Landlords & Investors

The Legal and Policy Reasons Underlying Oxford House Group Leases
In 1988, Congress established the requirements that every State in the country establish a revolving fund to help start houses based on the Oxford House model (P.L. 100-690). Since that time, Oxford House, Inc., has organized a national
headquarters to help individuals throughout the United States open Oxford Houses. The purpose of this page is to assist new groups, landlords, rental agents and local officials understand how Oxford House leases residential single family houses in good neighborhoods.

In 1975, Oxford House leases were pathfinders in the landlord-tenant arena. Today, they have become the norm for the thirty-nine states and two hundred-nineteen cities in which Oxford House operates. The leases are exactly the same as a lease to a single family but with certain important distinctions.

Who Signs the Lease
The signatory of the lease is the individual Oxford House; for example, Oxford House – Main Street. The effect of this commitment by the group to the landlord is important because of the nature of Oxford House and the application of local landlord-tenant laws.

Oxford House works because an individual resident who returns to using alcohol or drugs–in or outside of the house–must be immediately expelled from the
house. If the individual is a signatory to the lease the immediate eviction becomes difficult, if not impossible, because of local landlord-tenant rights. In
many jurisdictions it takes up to ninety days to evict a tenant even for nonpayment of rent. Since no individual is a signatory to a Oxford House lease, the relapsing individual who is being evicted has no legal rights to delay his or her
departure. There is no way to accomplish this result without the signature on the lease being in the name of the particular Oxford House group.

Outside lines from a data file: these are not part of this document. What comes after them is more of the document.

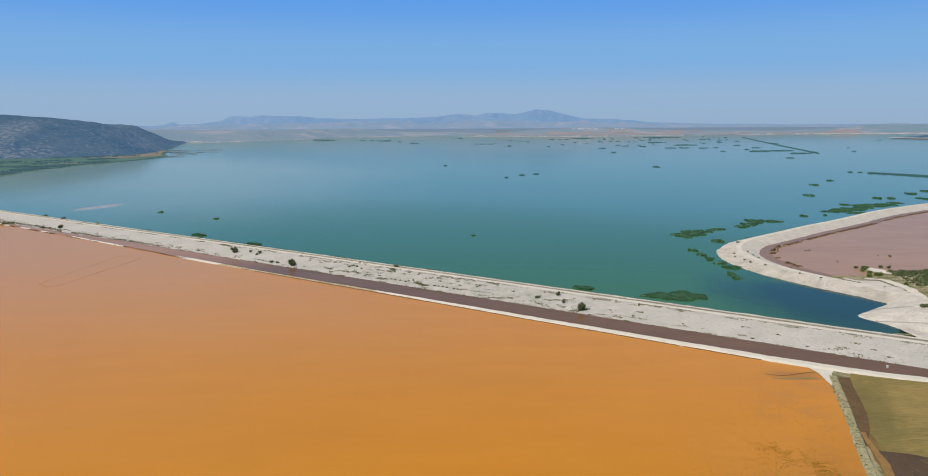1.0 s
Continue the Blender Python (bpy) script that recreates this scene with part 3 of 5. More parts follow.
# gravel spur between the two embankments
shore = lerp_path([(186.5, 293), (185.5, 304), (184, 312), (178.5, 326), (190, 337), (203, 347), (211, 353)], 2.0)
crest = lerp_path([(186, 275), (204, 271), (209, 290), (211, 312), (216, 330), (223, 346), (226, 357)], 2.0)
k = 70
sh = shore[np.linspace(0, len(shore) - 1, k).astype(int)]
cr = crest[np.linspace(0, len(crest) - 1, k).astype(int)]
verts, faces, m = [], [], 26
for i in range(k):
    top = on_land(cr[i][0], cr[i][1]) + 0.15
    for j in range(m):
        f = j / (m - 1)
        p = sh[i] * (1 - f) + cr[i] * f
        ease = min(1.0, i / 6)
        z = 0.2 + ((top - 0.2) * ease + 0.5 * (1 - ease)) * min(1, f * 1.6) ** 0.9 + 0.2 * noise2(p[0], p[1], 5.0, 2.0) * (0 < j < m - 1)
        verts.append((p[0], p[1], max(z, on_land(p[0], p[1]) + 0.12) if f > 0.35 and i > 5 else z))
faces = [(i * m + j, (i + 1) * m + j, (i + 1) * m + j + 1, i * m + j + 1) for i in range(k - 1) for j in range(m - 1)]
structure("gravel_spur", mesh_of("gravel_spur", verts, faces, M_RIPRAP, True), "sloping pale rubble spur at the water's edge", "gravel bank")

# ---- far shores ----
def west_shore(Y):
    return np.interp(Y, [1300, 1500, 1905, 2104, 2348, 2763, 3240, 3700, 3900], [-885, -850, -880, -886, -960, -1095, -1235, -1350, -1420])


def left_hill(X, Y):
    ridge = np.array([(-2700, 2300, 65), (-2300, 2350, 116), (-1900, 2380, 130), (-1566, 2400, 127), (-1478, 2420, 125), (-1421, 2500, 117), (-1368, 2600, 107),
                      (-1330, 2750, 96), (-1308, 2900, 90), (-1312, 3050, 76), (-1325, 3180, 59), (-1350, 3320, 42), (-1385, 3480, 27), (-1420, 3640, 15), (-1450, 3800, 7)], float)
    best = np.zeros_like(X)
    for a, b in zip(ridge, ridge[1:]):
        t = np.clip(((X - a[0]) * (b[0] - a[0]) + (Y - a[1]) * (b[1] - a[1])) / ((b[0] - a[0]) ** 2 + (b[1] - a[1]) ** 2), 0, 1)
        dx, dy, zr = X - a[0] - t * (b[0] - a[0]), Y - a[1] - t * (b[1] - a[1]), a[2] + t * (b[2] - a[2])
        d = np.hypot(dx, dy) / (120 + 3.2 * np.maximum(zr, 5))
        best = np.maximum(best, zr * np.clip(1 - d, 0, 1) ** 0.9)
    best = best * np.clip((west_shore(Y) - 35 - X) / 150.0, 0, 1) ** 0.8
    g = noise_grid(X * 2.0, Y * 0.6, 230.0, 5.0)
    return -3.0 + lift(X, Y) + best * (1 + 0.16 * g * np.clip(1.2 - best / 110, 0.1, 1)) + np.clip(best / 25, 0, 1) * np.clip(1.35 - best / 95, 0.18, 1) * (10.0 * noise_grid(X * 1.4, Y * 0.6, 75.0, 9.0) + 3.0 * noise_grid(X, Y, 28.0, 2.0))


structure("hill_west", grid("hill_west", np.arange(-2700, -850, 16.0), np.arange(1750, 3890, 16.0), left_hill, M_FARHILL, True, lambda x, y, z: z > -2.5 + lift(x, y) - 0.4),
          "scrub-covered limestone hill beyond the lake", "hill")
flat = [(-2700, 1250), (-1500, 1190), (-884, 1290), (-903, 1463), (-918, 1660), (-889, 1842), (-857, 2010), (-885, 2110), (-985, 2348), (-1150, 2780), (-1310, 3300), (-1395, 3700), (-1450, 3860), (-2700, 3860)]
bm = bmesh.new()
rng = np.random.default_rng(5)
ring = []
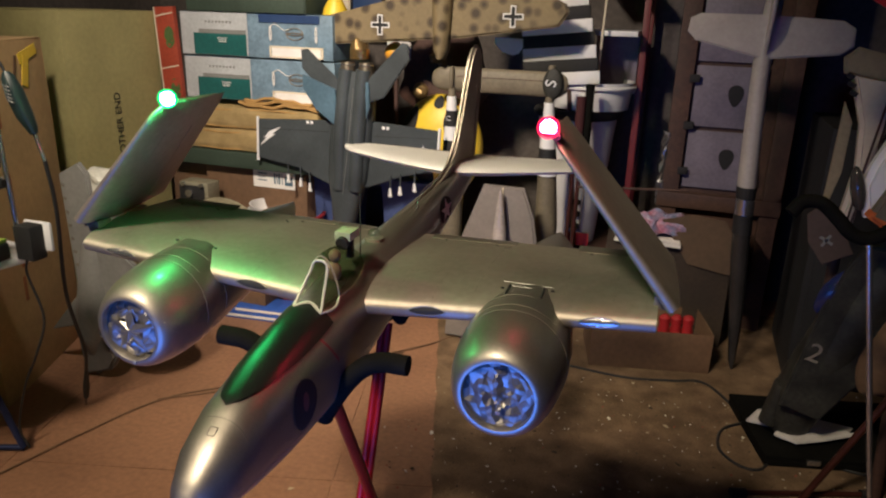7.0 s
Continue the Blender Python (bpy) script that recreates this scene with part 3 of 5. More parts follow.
stand = folding_stand(pose(0.006, 1.20, 0, 0, 0, 2.2), "red folding tube stand with black foam-covered cradle arms")
for cy, low in ((-0.255, 0.928), (0.16, 0.955)):
    for s in (1, -1):
        arm = [(s * 0.012, cy + 0.02, low - 0.03), (s * 0.04, cy + 0.005, low + 0.02), (s * 0.07, cy, low + 0.065), (s * 0.10, cy, low + 0.098), (s * 0.135, cy, low + 0.116), (s * 0.187, cy, low + 0.118)]
        part("cradle_arm", tube(bow(arm, 5), 0.0185, 16), FOAM, stand, "black foam pipe sleeve")


# ---- shared helpers for the clutter ----
def solo(name, bm, material, label, category, group="", kind="", smooth=True):
    return tagged(part(name, bm, material, None, "", smooth), label, category, group, kind)


def lettering(text, size, material, parent, m, name="lettering"):
    cu = bpy.data.curves.new(name, "FONT")
    cu.body, cu.size, cu.extrude, cu.align_x, cu.align_y = text, size, 0.0006, "CENTER", "CENTER"
    tmp = bpy.data.objects.new(name, cu)
    scene.collection.objects.link(tmp)
    me = bpy.data.meshes.new_from_object(tmp.evaluated_get(bpy.context.evaluated_depsgraph_get()))
    bpy.data.objects.remove(tmp)
    bm = bmesh.new()
    bm.from_mesh(me)
    bpy.data.meshes.remove(me)
    bmesh.ops.remove_doubles(bm, verts=bm.verts, dist=1e-5)
    left = set(bm.verts)
    # one mesh for each character
    while left:
        island, edge = set(), [left.pop()]
        while edge:
            v = edge.pop()
            island.add(v)
            for e in v.link_edges:
                w = e.other_vert(v)
                if w in left:
                    left.remove(w)
                    edge.append(w)
        letter = bmesh.new()
        twin = {v: letter.verts.new(v.co) for v in island}
        for face in {q for v in island for q in v.link_faces}:
            letter.faces.new([twin[v] for v in face.verts])
        ob = part(name, letter, material, parent, smooth=False)
        ob.matrix_basis = m
    bm.free()


FACING = Matrix.Rotation(radians(90), 4, "X")


def carton(name, label, centre, size, material, turn=0.0, open_top=False, wall=0.006, category="box"):
    """A cardboard box: four walls, a floor, and flaps or a closed top with its tape."""
    t = thing(name, label, category, Matrix.Translation(centre) @ Matrix.Rotation(radians(turn), 4, "Z"))
    sx, sy, sz = size
    for n, c, s in (("front_wall", (0, -sy / 2 + wall / 2, sz / 2), (sx, wall, sz)), ("back_wall", (0, sy / 2 - wall / 2, sz / 2), (sx, wall, sz)),
                    ("side_wall", (-sx / 2 + wall / 2, 0, sz / 2), (wall, sy - 2 * wall, sz)), ("side_wall", (sx / 2 - wall / 2, 0, sz / 2), (wall, sy - 2 * wall, sz))):
        bm = fine_box(c, s, 3, 0.0015)
        part(n, ripple(bm, min(0.004, sz * 0.012), 6, sx + sz), material, t)
    part("bottom", block((0, 0, 0.005), (sx - 2 * wall, sy - 2 * wall, 0.006)), material, t)
    if not open_top:
        for s in (-1, 1):
            part("top_flap", ripple(fine_box((0, s * sy / 4, sz + 0.002), (sx, sy / 2 - 0.002, 0.005), 2, 0.001), 0.002, 5, s), material, t)
    return t


# ---- back left: cartons, cushions, shelf board ----
tagged(carton("cardboard_box", "plain brown cardboard box with a white address label", (-1.69, 3.57, 0), (0.66, 0.42, 0.745), CARD_DARK), group="boxes under the shelf")
lab = solo("shipping_label", block((-1.565, 3.356, 0.70), (0.27, 0.002, 0.112), 0), WHITE_PAPER, "white shipping label on a brown box", "label", smooth=False)
for k, (x, w, z, h) in enumerate(((-1.64, 0.06, 0.725, 0.008), (-1.645, 0.05, 0.705, 0.006), (-1.64, 0.06, 0.685, 0.006), (-1.56, 0.01, 0.70, 0.06), (-1.545, 0.006, 0.70, 0.06), (-1.53, 0.012, 0.70, 0.06), (-1.512, 0.005, 0.70, 0.06), (-1.47, 0.05, 0.69, 0.05))):
    part("print_bar", block((x, 3.3545, z), (w, 0.001, h)), BLUEGREY, lab, smooth=False)
tagged(carton("cardboard_box", "dull brown cardboard box under a board", (-2.30, 3.6, 0), (0.5, 0.40, 0.74), CARD_DARK, 2), group="boxes under the shelf")
solo("shelf_board", ripple(fine_box((-1.66, 3.55, 0.797), (1.1, 0.5, 0.088), 2, 0.004), 0.002, 4), GREEN_BOARD, "dark green board lying across the boxes", "board")


def cushion(z, label, seed):
    c = thing("sofa_cushion", label, "cushion", Matrix.Translation((-1.70, 3.55, z)), group="stacked sofa cushions")
    bm = fine_box((0, 0, 0), (0.90, 0.46, 0.118), 5, 0.03)
    for v in bm.verts:
        v.co.z *= 1 + 0.12 * math.cos(v.co.x * 3.2) * math.cos(v.co.y * 5)
    part("cover", ripple(bm, 0.009, 5, seed), TAN, c)
    for zz in (0.047, -0.047):
        part("piping", tube([(x, -0.226 + 0.006 * math.sin(x * 15 + seed), zz + 0.006 * math.sin(x * 9)) for x in [-0.43 + 0.06 * k for k in range(15)]], 0.004, 6), BLANKET, c)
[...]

The landlord gets additional benefit from this type of agreement. The landlord deals with duly constituted officers of the group and can expect accountability for
all matters concerning the occupancy. Individuals come and go but officers will always be duly authorized to act for the group. Moreover, the landlord does not have to worry about the accountability of particular individuals. He or she is dealing with an established organization that, of necessity, takes pride in preservation of its good name and reputation.

Who is Responsible
The particular group house is responsible to the landlord. An important part of why Oxford House has been so successful is that accountability and responsibility is given to the recovering individuals themselves. As a group they
behave responsibly and out of the “group responsibility” individuals develop a new responsible lifestyle free of alcohol and drug use.

Oxford House, Inc., plays an important part in making certain that individual groups behave responsibly through the use of the “Charter” mechanism. Each individual group is given an Oxford House Charter which makes it a part of the network of Oxford House recovery houses. That charter carries with it certain privileges; for example, the individual house is (1) brought under the tax exempt status of Oxford House, Inc. (2) given support and education about the operation of self-run, self-supported recovery houses, (3) provided assistance in filling vacancies and enforcing sobriety and financial responsibility and (4) monitored to
assure quality control. It becomes important to every house that it keep its charter.